What is being asked:
Set down the material below word for word, excluding the pictures.

══ Material provided ══

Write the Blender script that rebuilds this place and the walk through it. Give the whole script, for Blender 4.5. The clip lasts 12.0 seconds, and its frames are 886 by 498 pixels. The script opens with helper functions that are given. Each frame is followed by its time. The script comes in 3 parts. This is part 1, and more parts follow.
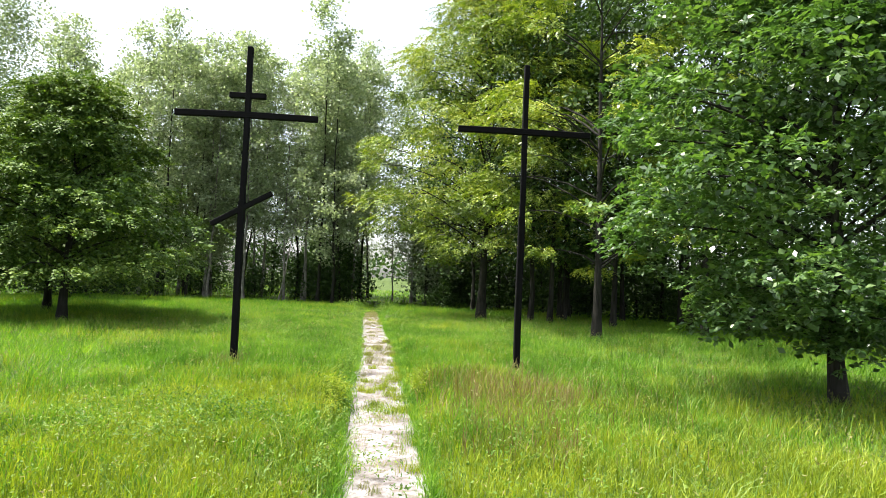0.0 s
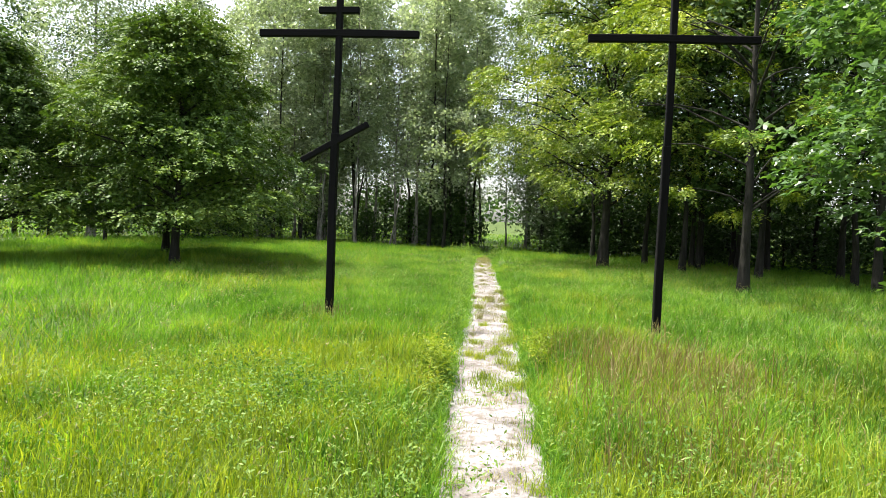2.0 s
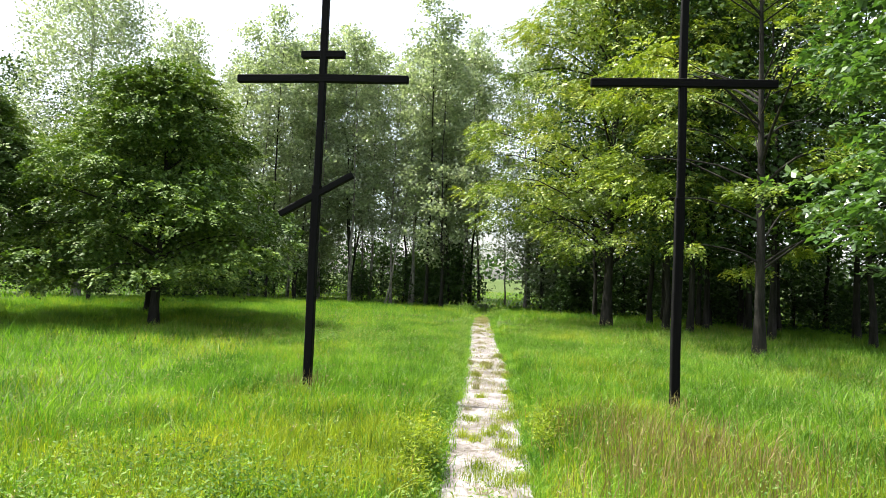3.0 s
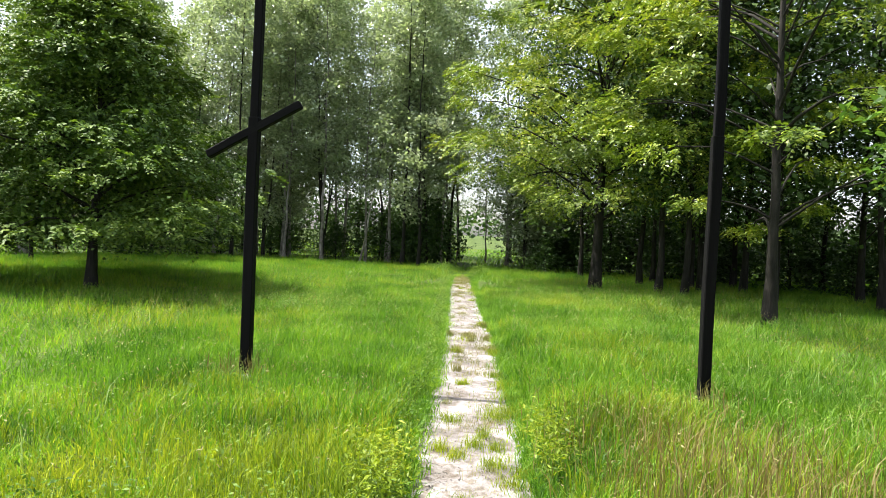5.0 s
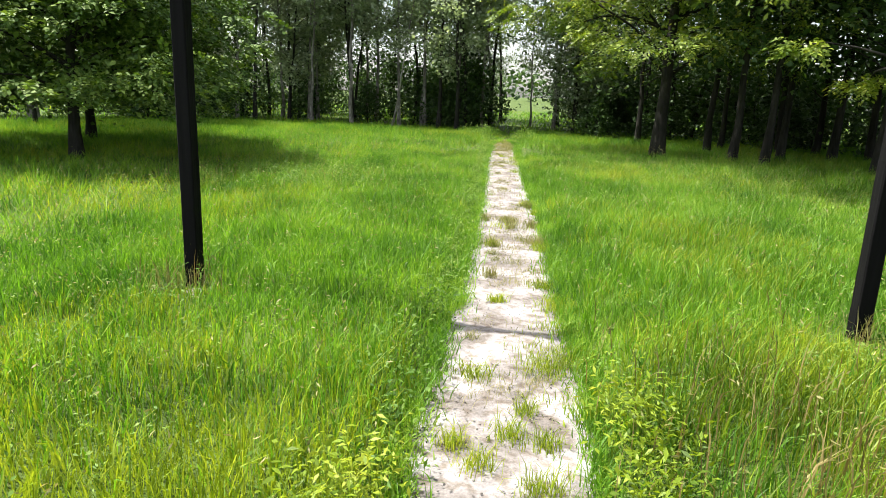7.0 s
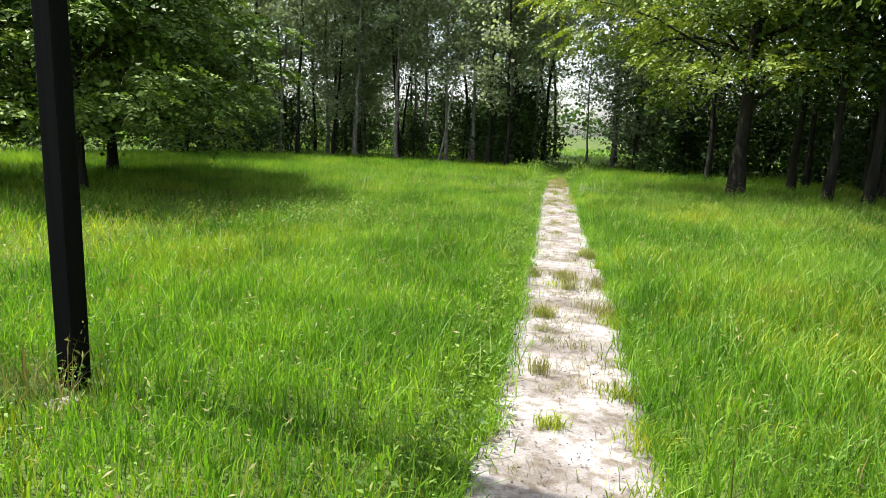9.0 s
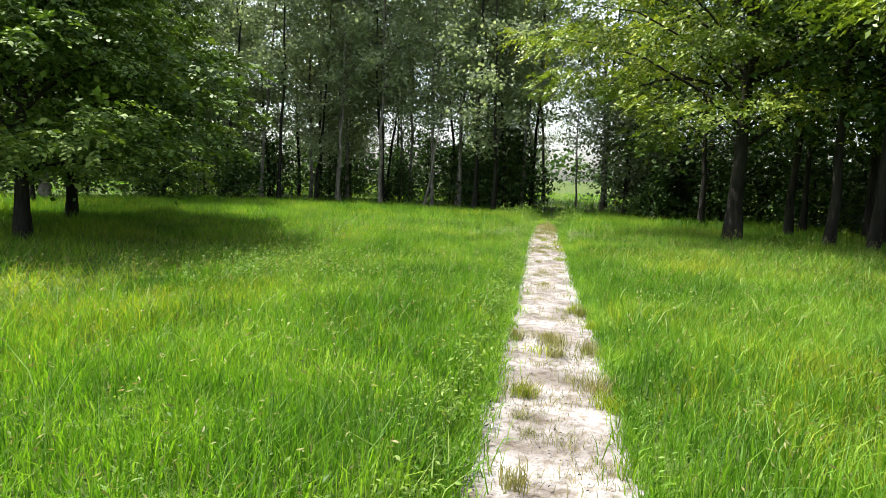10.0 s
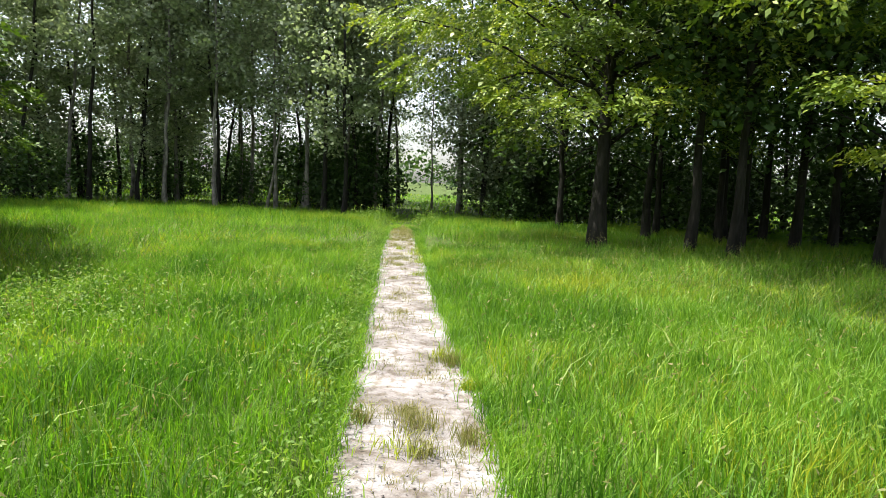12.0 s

═══

Response to this task:
Write the Blender script that rebuilds this place and the walk through it. Give the whole script, for Blender 4.5. The clip lasts 12.0 seconds, and its frames are 886 by 498 pixels. The script opens with helper functions that are given. Each frame is followed by its time. The script comes in 3 parts. This is part 1, and more parts follow.
0.0 s
2.0 s
3.0 s
5.0 s
7.0 s
9.0 s
10.0 s
12.0 s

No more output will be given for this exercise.